**WHAT THIS TASK INVOLVES**
Determine how many lines contain the string "soft". Reply with that figure and nothing else.
○ ○ ○ ○ ○ ○ ○
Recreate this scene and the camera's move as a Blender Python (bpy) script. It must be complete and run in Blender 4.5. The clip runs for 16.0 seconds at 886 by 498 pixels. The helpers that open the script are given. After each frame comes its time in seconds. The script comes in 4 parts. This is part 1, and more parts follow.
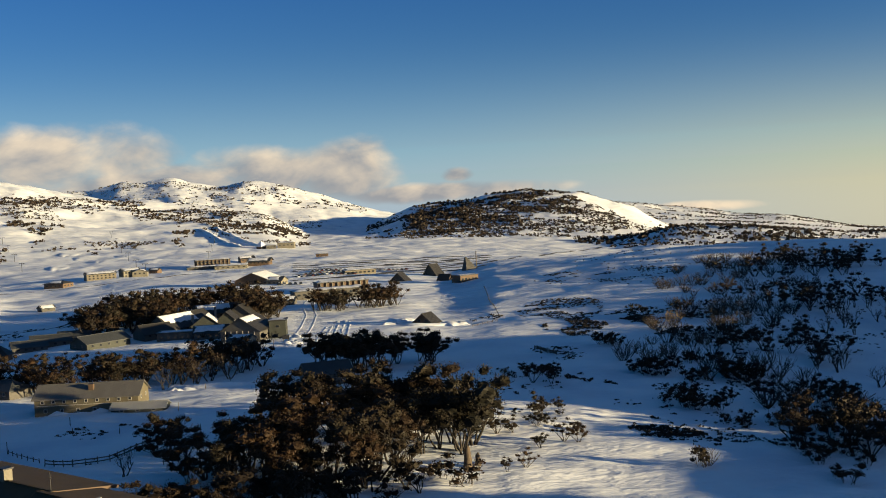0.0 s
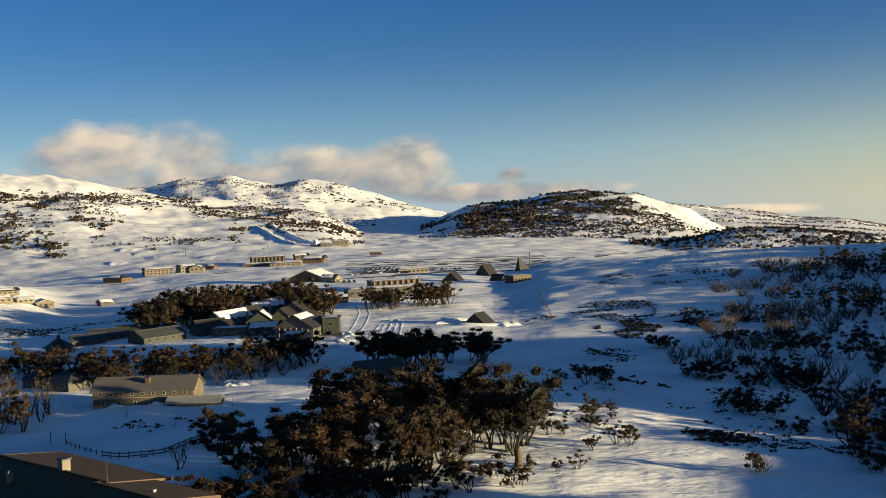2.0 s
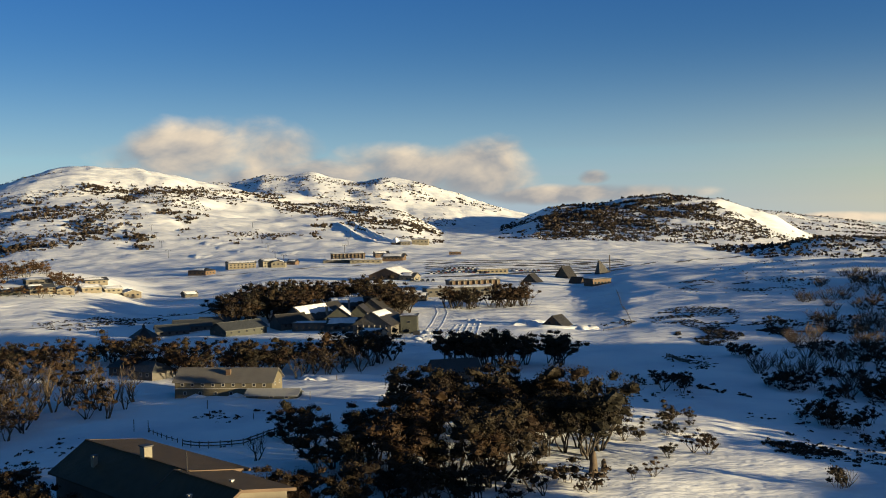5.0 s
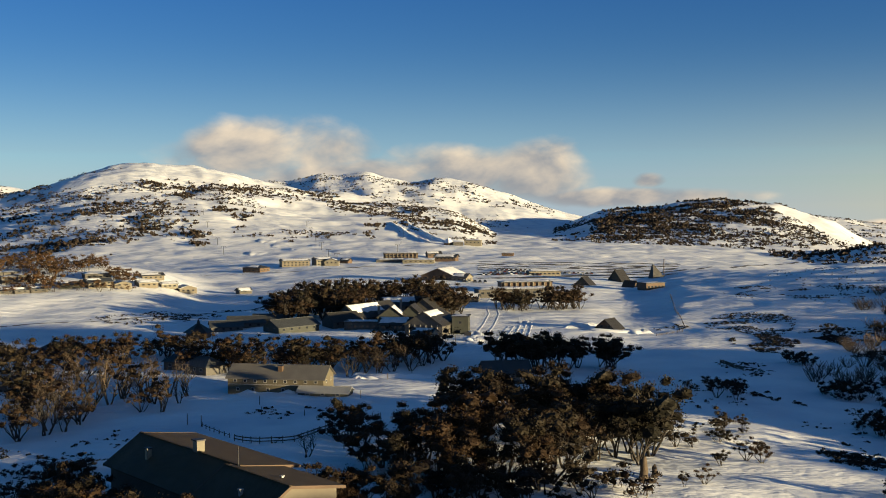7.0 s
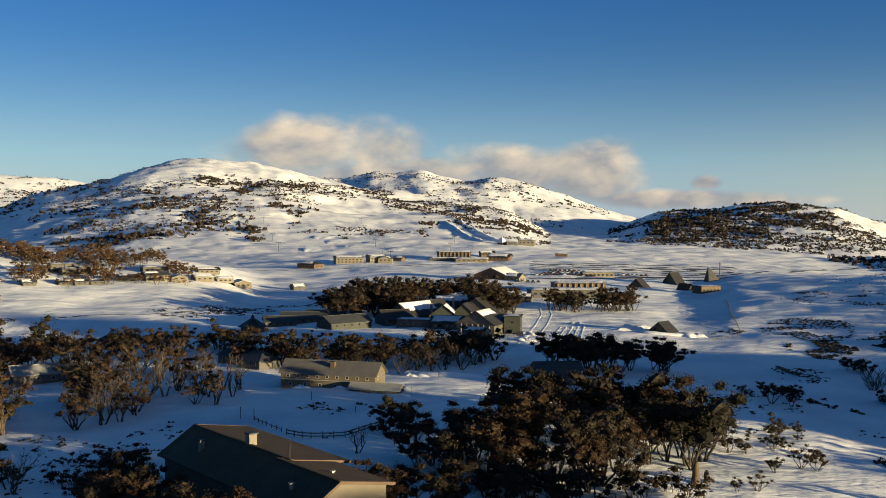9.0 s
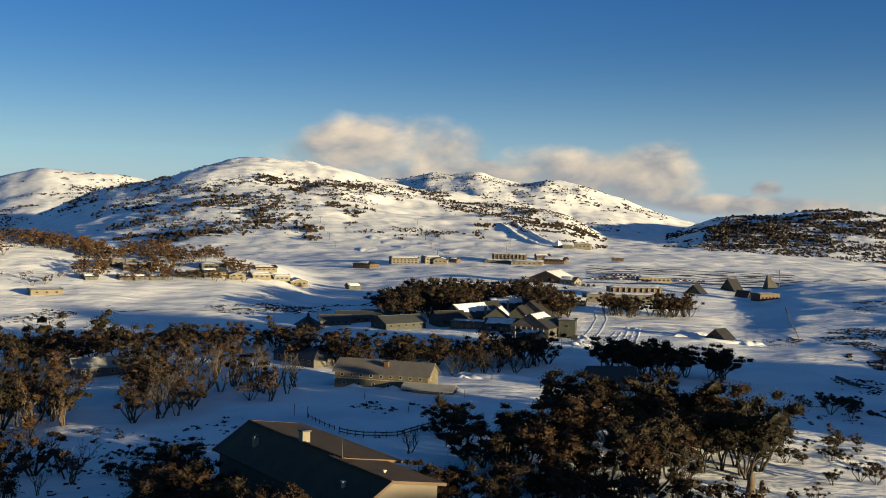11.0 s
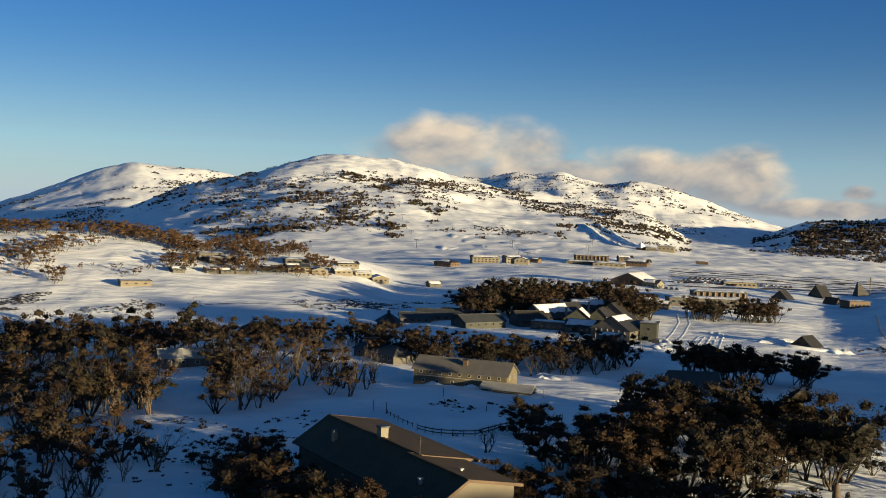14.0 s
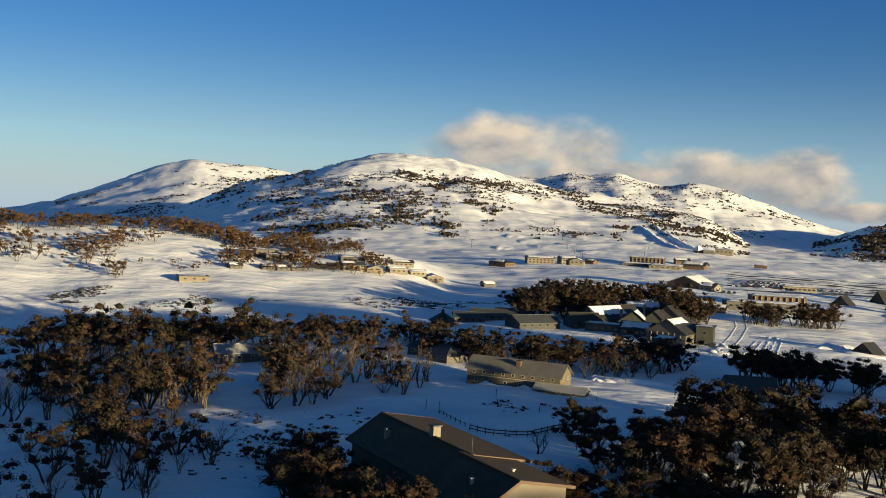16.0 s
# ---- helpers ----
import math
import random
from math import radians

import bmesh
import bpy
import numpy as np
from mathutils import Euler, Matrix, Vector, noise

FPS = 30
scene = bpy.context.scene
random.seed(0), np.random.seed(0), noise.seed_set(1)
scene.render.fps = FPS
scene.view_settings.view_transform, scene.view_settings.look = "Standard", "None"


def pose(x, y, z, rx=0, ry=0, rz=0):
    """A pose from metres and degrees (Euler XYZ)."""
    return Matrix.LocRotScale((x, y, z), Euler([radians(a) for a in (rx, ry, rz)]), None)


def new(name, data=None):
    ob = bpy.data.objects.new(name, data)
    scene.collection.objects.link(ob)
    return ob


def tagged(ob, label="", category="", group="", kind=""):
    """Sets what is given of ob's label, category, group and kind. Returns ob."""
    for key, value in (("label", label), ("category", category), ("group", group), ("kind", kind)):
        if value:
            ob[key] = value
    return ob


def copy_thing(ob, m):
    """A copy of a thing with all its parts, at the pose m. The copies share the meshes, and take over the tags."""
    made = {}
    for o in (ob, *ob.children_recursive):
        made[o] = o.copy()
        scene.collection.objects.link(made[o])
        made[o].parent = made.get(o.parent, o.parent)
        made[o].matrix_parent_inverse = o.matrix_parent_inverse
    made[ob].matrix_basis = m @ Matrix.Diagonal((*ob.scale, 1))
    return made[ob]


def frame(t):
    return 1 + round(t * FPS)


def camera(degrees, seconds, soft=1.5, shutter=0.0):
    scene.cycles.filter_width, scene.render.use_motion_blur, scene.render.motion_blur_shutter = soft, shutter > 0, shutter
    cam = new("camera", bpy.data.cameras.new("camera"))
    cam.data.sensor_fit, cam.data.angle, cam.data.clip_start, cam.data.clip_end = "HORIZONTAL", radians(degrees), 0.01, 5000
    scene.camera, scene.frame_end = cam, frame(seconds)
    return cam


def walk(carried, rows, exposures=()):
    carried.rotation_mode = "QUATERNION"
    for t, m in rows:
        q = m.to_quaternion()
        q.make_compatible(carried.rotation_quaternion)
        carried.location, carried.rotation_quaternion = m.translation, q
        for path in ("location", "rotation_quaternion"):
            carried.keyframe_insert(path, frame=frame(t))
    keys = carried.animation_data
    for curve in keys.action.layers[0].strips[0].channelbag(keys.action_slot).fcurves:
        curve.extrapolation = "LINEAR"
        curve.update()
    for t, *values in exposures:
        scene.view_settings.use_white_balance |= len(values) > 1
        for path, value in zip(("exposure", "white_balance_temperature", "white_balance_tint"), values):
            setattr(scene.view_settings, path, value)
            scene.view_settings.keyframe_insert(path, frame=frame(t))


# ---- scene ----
# The camera hovers in one place over the snow gums and pans slowly to its left.
cam = camera(45, 16.0, soft=0.95)
EYE = (0.0, 0.0, 42.0)
# seconds, bearing (left of +y), tilt, lean
PATH = [
    (0, -12.07, -2.59, -2.99),
    (0.5, -11.36, -2.55, -2.87),
    (1, -10.65, -2.52, -2.77),
    (1.5, -9.93, -2.49, -2.62),
    (2, -9.21, -2.47, -2.37),
    (2.5, -8.48, -2.47, -2.15),
    (3, -7.78, -2.43, -1.89),
    (3.5, -7.08, -2.41, -1.74),
    (4, -6.36, -2.38, -1.53),
    (6.5, -2.87, -2.27, -0.51),
    (7, -2.14, -2.25, -0.29),
    (7.5, -1.40, -2.24, -0.11),
    (8, -0.68, -2.25, 0.16),
    (8.5, -0.00, -2.28, 0.39),
    (9, 0.72, -2.31, 0.57),
    (11.5, 4.43, -2.27, 1.65),
    (12, 5.16, -2.30, 1.78),
    (12.5, 5.88, -2.33, 1.97),
    (13, 6.61, -2.35, 2.14),
    (13.5, 7.33, -2.39, 2.26),
    (14, 8.04, -2.47, 2.41),
    (14.5, 8.75, -2.51, 2.58),
    (15, 9.47, -2.54, 2.70),
    (15.5, 10.24, -2.58, 2.89),
    (16, 10.98, -2.63, 3.08),
]
walk(cam, [(t, pose(*EYE, 90 + tilt, 0, turn) @ pose(0, 0, 0, 0, 0, lean)) for t, turn, tilt, lean in PATH])
# bearing, height, half-width, half-height of the cloud bank's masses, degrees
CLOUDS = [(8.0, 2.8, 5.2, 2.1), (4.4, 3.1, 3.2, 1.85), (-3.0, 2.0, 4.6, 1.6), (-7.0, 1.9, 3.4, 1.85), (3.0, 1.6, 9.0, 1.2),
          (-12.5, 0.45, 7.0, 0.6), (-13.0, 1.35, 1.0, 0.45), (-25.2, -1.0, 4.0, 0.35)]

# ---- world, sun, exposure ----
scene.view_settings.exposure = 0.98
SUN_BEARING = -120.0     # degrees left of +y: the sun stands low to the right
SUN_HEIGHT = 5.4
_b, _e = radians(SUN_BEARING), radians(SUN_HEIGHT)
SUN_WAY = Vector((-math.sin(_b) * math.cos(_e), math.cos(_b) * math.cos(_e), math.sin(_e)))
lamp = bpy.data.lights.new("sun", "SUN")
lamp.energy, lamp.angle, lamp.color = 6.0, radians(0.8), (1.0, 0.80, 0.45)
sun = new("sun", lamp)
sun.rotation_euler = SUN_WAY.to_track_quat("Z", "Y").to_euler()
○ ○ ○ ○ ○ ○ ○
**TASK ANSWER**
3